Gravestone of Bluma (1365)
The name of the deceased is carved in the stone as an ornament. Bluma is described as ‘devout’ and ‘righteous’, adjectives that were very rare to describe a woman. There are mistakes in the text of the inscription, showing that the Christian stone carvers were not familiar with the Hebrew alphabet.
Gravestone of Jachent (1371)
This gravestone, originally coloured, shows the signs of the sun and the crescent, which can also be found on other gravestones in Speyer.
Gravestone of Genennchen and Moses (1380)
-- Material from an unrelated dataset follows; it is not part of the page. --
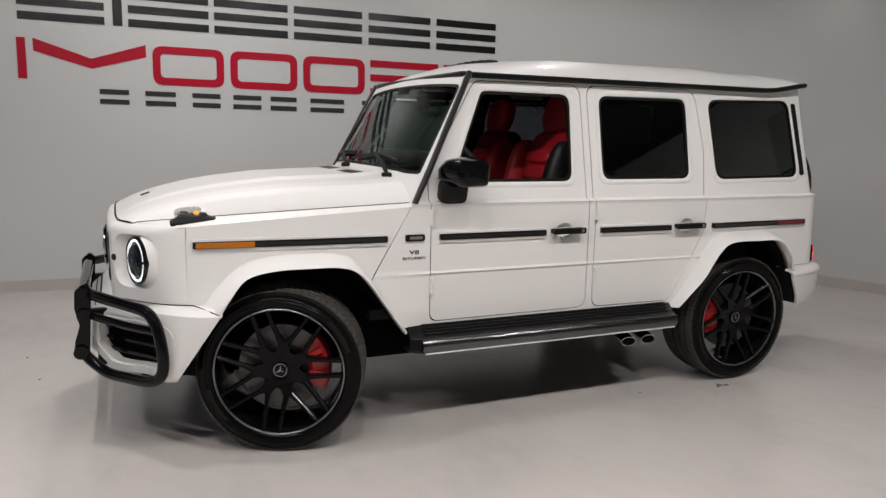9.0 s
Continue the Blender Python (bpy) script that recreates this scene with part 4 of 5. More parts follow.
def wheel_at(name, x, y, side, steer, caliper_at, spin, mark):
    """Tyre, twin-spoke alloy rim, disc and caliper; built facing -y round the hub."""
    hub = new(name)
    hub.parent = car
    flip = 1 if side < 0 else -1
    hub.matrix_basis = Matrix.Translation((x, y, 0.0)) @ pose(0, 0, 0, 0, 0, steer + (0 if side < 0 else 180)) @ Matrix.Translation((0, 0, 0.397))
    hub.empty_display_size = 0.1
    w = 0.142
    tread = [(0.372, -w), (0.382, -w + 0.012), (0.386, -0.112)]
    tread += [(0.3895, -0.06), (0.3900, 0.0), (0.3895, 0.06)]
    tread += [(0.386, 0.112), (0.386, w - 0.012), (0.372, w)]
    part("tyre", lathe([(0.303, -w + 0.010), (0.311, -w - 0.001), (0.318, -w - 0.0055), (0.321, -w - 0.004), (0.329, -w - 0.008), (0.342, -w - 0.0088), (0.345, -w - 0.0065), (0.354, -w - 0.0072), (0.357, -w - 0.0045), (0.366, -w - 0.002), (0.3725, -w + 0.0005), (0.372, 0.0), (0.3725, w), (0.345, w + 0.007), (0.300, w), (0.288, w - 0.02)], 72), TYRE, hub)
    part("tread", lathe(tread, 96), RUBBER, hub)
    # shoulder blocks and ribs, cut by slanting cross grooves
    bm = bmesh.new()
    for i in range(80):
        a = 360 * i / 80
        for yy, wide, slant, lag in ((-0.1100, 0.047, 6, 0.0), (-0.0545, 0.039, 16, 0.4), (0.0, 0.041, -16, 0.8), (0.0545, 0.039, 16, 0.2), (0.1100, 0.047, -6, 0.6)):
            edge = abs(yy) > 0.1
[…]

This Gothic stone marks the double grave of a sister and brother.
4. Old Jewish Cemetery
Ceremonial hall – St.-Klara-Kloster-Weg 10; eastern wall – Am Nonnengarten
The Jews of Speyer established a new cemetery on the grounds of the former Monastery of Saint Clare in 1828. It was used until 1888. Today its ceremonial hall survives (used as a garage), together with a part of its eastern wall. There are no gravestones left.
5. New Synagogue
Heydenreichstraße / Hellergasse
August von Voit, 1836-1837; expansion – 1866
A new synagogue was constructed on the site of the Church of Saint Jacob in 1837. It was built in Moorish Revival style and had a school and a women’s mikveh attached to it. It was enlarged in 1866. It was the main synagogue of Speyer until its destruction during the Kristallnacht.
6. New Jewish Cemetery
In 1888 the Jewish cemetery was moved to the southeastern part of the city cemetery of Speyer. It’s also active today.
7. Beth Shalom Synagogue
Alfred Jacoby, 2009-2011
The newest synagogue of Speyer was built on the site of the Romanesque-Gothic church dedicated to Saint Guido. Its architect was Alfred Jacoby, Germany’s leading synagogue architect. Its Torah ark is symbolically oriented towards the Speyer Cathedral, while the entrance is opposite the Church of Saint Bernhard, built in 1954 and dedicated to the reconciliation between Germany and France.
In front of the synagogue is a square named after the city of Yavne in Israel (a sister city of Speyer).